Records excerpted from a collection
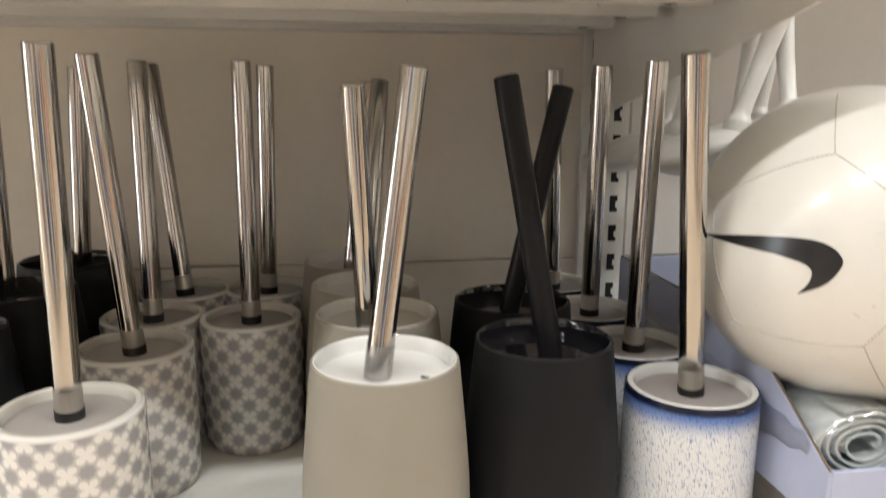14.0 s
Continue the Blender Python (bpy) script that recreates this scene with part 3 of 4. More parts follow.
ticket(0.8434, 0.9770, Z0, 0, ("Blue", "Reactive Glaze", "Toilet Brush"), "£9", "", 0.0470, 0.0590, 0.0050, brand=False, price_y=-0.0338, code_x=0.006, code_w=0.0315, inline=True)


# ---------------------------------------------------------------- pumps and pots
def chrome_pump(parent, z, spout=0.0, length=0.047, ring=False, droop=0.006, sink=0.0, tall=0.0218):
    """Chrome pump: wide collar, thin stem, flared head and a curved spout that points at the angle given."""
    part("collar", lathe([(0, 0), (0.0165, 0), (0.0171, 0.0008), (0.0171, tall - 0.0013), (0.0163, tall - 0.0002), (0.0065, tall), (0, tall)], 40), CHROME, parent, "chrome collar", pose(0, 0, z), smooth=24)
    if ring:
        part("clear_ring", lathe([(0, 0), (0.0122, 0), (0.0122, 0.0095), (0.0112, 0.0105), (0, 0.0105)], 32), FROST, parent, "frosted clear ring", pose(0, 0, z + tall), smooth=24)
    part("stem", lathe([(0, 0), (0.0062, 0), (0.0062, 0.016), (0, 0.016)], 28), CHROME, parent, "", pose(0, 0, z + tall - 0.0003), smooth=24)
    h = z + tall + 0.0117 - sink
    head = part("pump_head", lathe([(0, 0), (0.0074, 0), (0.0080, 0.0006), (0.0081, 0.010), (0.0086, 0.024), (0.0098, 0.0275), (0.0096, 0.0281), (0.0040, 0.0276), (0, 0.0274)], 32), CHROME, parent, "chrome pump head", pose(0, 0, h, 0, 0, spout), smooth=24)
    line = bend([(0.004, 0, 0.0195), (length * 0.38, 0, 0.0225), (length * 0.68, 0, 0.0228), (length, 0, 0.0228 - droop)])
    n = len(line)
    part("spout", tube(line, 0.0024, 12, radii=[0.0032 - 0.0010 * i / (n - 1) for i in range(n)]), CHROME, head)
    end = line[-1]
    d = (line[-1] - line[-2]).normalized()
    part("spout_hole", tube([end - d * 0.0005, end + d * 0.00025], 0.0014, 10), DARK_HOLE, head)
    return head


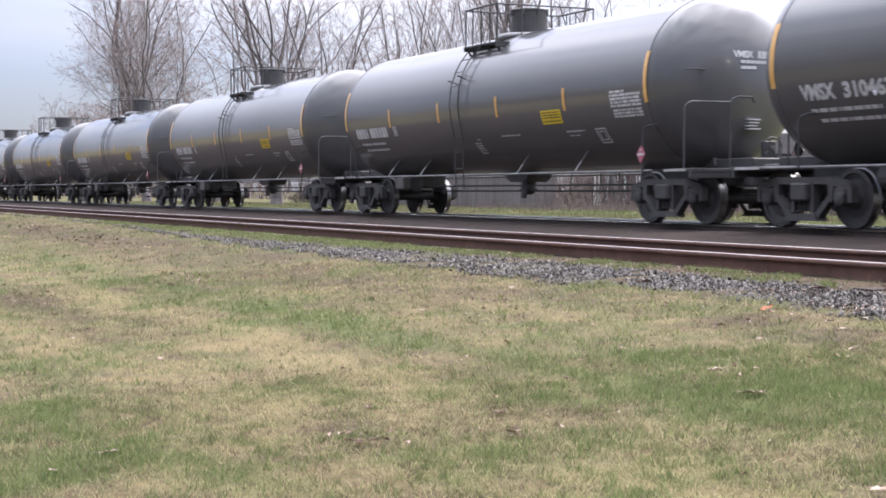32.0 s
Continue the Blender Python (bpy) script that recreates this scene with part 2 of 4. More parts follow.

TASK DESCRIPTION
From the entries above, output every line exactly and omit any image.

EXPECTED ANSWER
14.0 s
Continue the Blender Python (bpy) script that recreates this scene with part 3 of 4. More parts follow.
ticket(0.8434, 0.9770, Z0, 0, ("Blue", "Reactive Glaze", "Toilet Brush"), "£9", "", 0.0470, 0.0590, 0.0050, brand=False, price_y=-0.0338, code_x=0.006, code_w=0.0315, inline=True)


# ---------------------------------------------------------------- pumps and pots
def chrome_pump(parent, z, spout=0.0, length=0.047, ring=False, droop=0.006, sink=0.0, tall=0.0218):
    """Chrome pump: wide collar, thin stem, flared head and a curved spout that points at the angle given."""
    part("collar", lathe([(0, 0), (0.0165, 0), (0.0171, 0.0008), (0.0171, tall - 0.0013), (0.0163, tall - 0.0002), (0.0065, tall), (0, tall)], 40), CHROME, parent, "chrome collar", pose(0, 0, z), smooth=24)
    if ring:
        part("clear_ring", lathe([(0, 0), (0.0122, 0), (0.0122, 0.0095), (0.0112, 0.0105), (0, 0.0105)], 32), FROST, parent, "frosted clear ring", pose(0, 0, z + tall), smooth=24)
    part("stem", lathe([(0, 0), (0.0062, 0), (0.0062, 0.016), (0, 0.016)], 28), CHROME, parent, "", pose(0, 0, z + tall - 0.0003), smooth=24)
    h = z + tall + 0.0117 - sink
    head = part("pump_head", lathe([(0, 0), (0.0074, 0), (0.0080, 0.0006), (0.0081, 0.010), (0.0086, 0.024), (0.0098, 0.0275), (0.0096, 0.0281), (0.0040, 0.0276), (0, 0.0274)], 32), CHROME, parent, "chrome pump head", pose(0, 0, h, 0, 0, spout), smooth=24)
    line = bend([(0.004, 0, 0.0195), (length * 0.38, 0, 0.0225), (length * 0.68, 0, 0.0228), (length, 0, 0.0228 - droop)])
    n = len(line)
    part("spout", tube(line, 0.0024, 12, radii=[0.0032 - 0.0010 * i / (n - 1) for i in range(n)]), CHROME, head)
    end = line[-1]
    d = (line[-1] - line[-2]).normalized()
    part("spout_hole", tube([end - d * 0.0005, end + d * 0.00025], 0.0014, 10), DARK_HOLE, head)
    return head


32.0 s
Continue the Blender Python (bpy) script that recreates this scene with part 2 of 4. More parts follow.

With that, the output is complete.